Labour’s win at the local elections this week means there will be a change in administration at Euclid Street.
The majority gained by Labour of nine is more than sufficiently large enough to put to bed any speculations about whether there would need to be deals and negotiations by the parties to be able to form a working administration.
So what happens now?
In some ways, not very much. In other ways, there will be a lot going on.
Officially, procedurally, nothing has really changed since the results on Friday, and won’t for another fortnight.
And there will have to be three more elections to go through before we can definitively name the new council leader.
First, the Labour and Conservative groups will have to select their leaders, the Conservatives will do so on Tuesday and Labour on Wednesday.
Having lost former council leader David Renard as a councillor the Conservatives will have to select a new leader.

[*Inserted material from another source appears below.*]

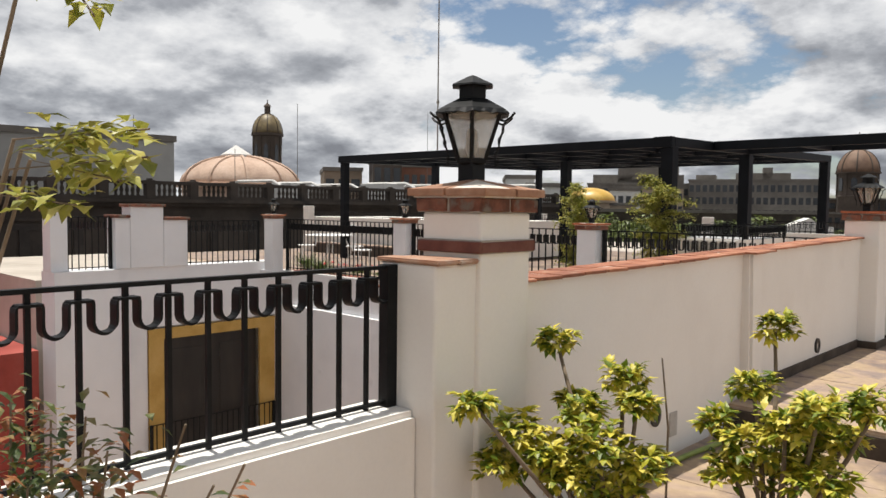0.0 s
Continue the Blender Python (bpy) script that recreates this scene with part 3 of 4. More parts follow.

Labour’s meeting is on Wednesday.
Current leader Jim Robbins has put his name forward, but it’s possible that other councillors will challenge him.
And while it would seem extraordinary for the party to unseat a leader who has led them to their first victory in Swindon in 20 years, this sort of thing has happened before.
(It was Andrew McIntosh who won the Greater London Council election in 1981 for Labour, only to be deposed as group and therefore GLC leader the very next day by Ken Livingston, who went on to lead the GLC for seven years and subsequently was London Mayor for two terms.)
Once the parties have their leaders settled, there is, procedurally, a pause until the annual council meeting on Friday May 19.
There, the councillors will be asked to choose a leader.
Labour will put forward their nomination. There will be a vote, and unless something extraordinary has happened, the Labour leader will be elected as leader of the council.
He or she will then select a cabinet and the work of the council will fully resume as normal.
Until then, officially, the authority will continue as it did for the month-long pre-election period. Things still happen, work still gets done – but no big decisions are made, no large allocations of money are decided. Officers keep the ship on a steady course and an even keel.
Behind the scenes things will be busier. After Wednesday the Labour group leader will be having meetings with the chief executive, briefings on the budget and the finances and there will be discussions between senior officers and Labour’s leadership team about the direction of policy the new administration should take.
It will be the aim of the new administration to set a new course as soon as possible after May 19.
But for the next two weeks the council is in a holding pattern until all the procedural boxes are ticked.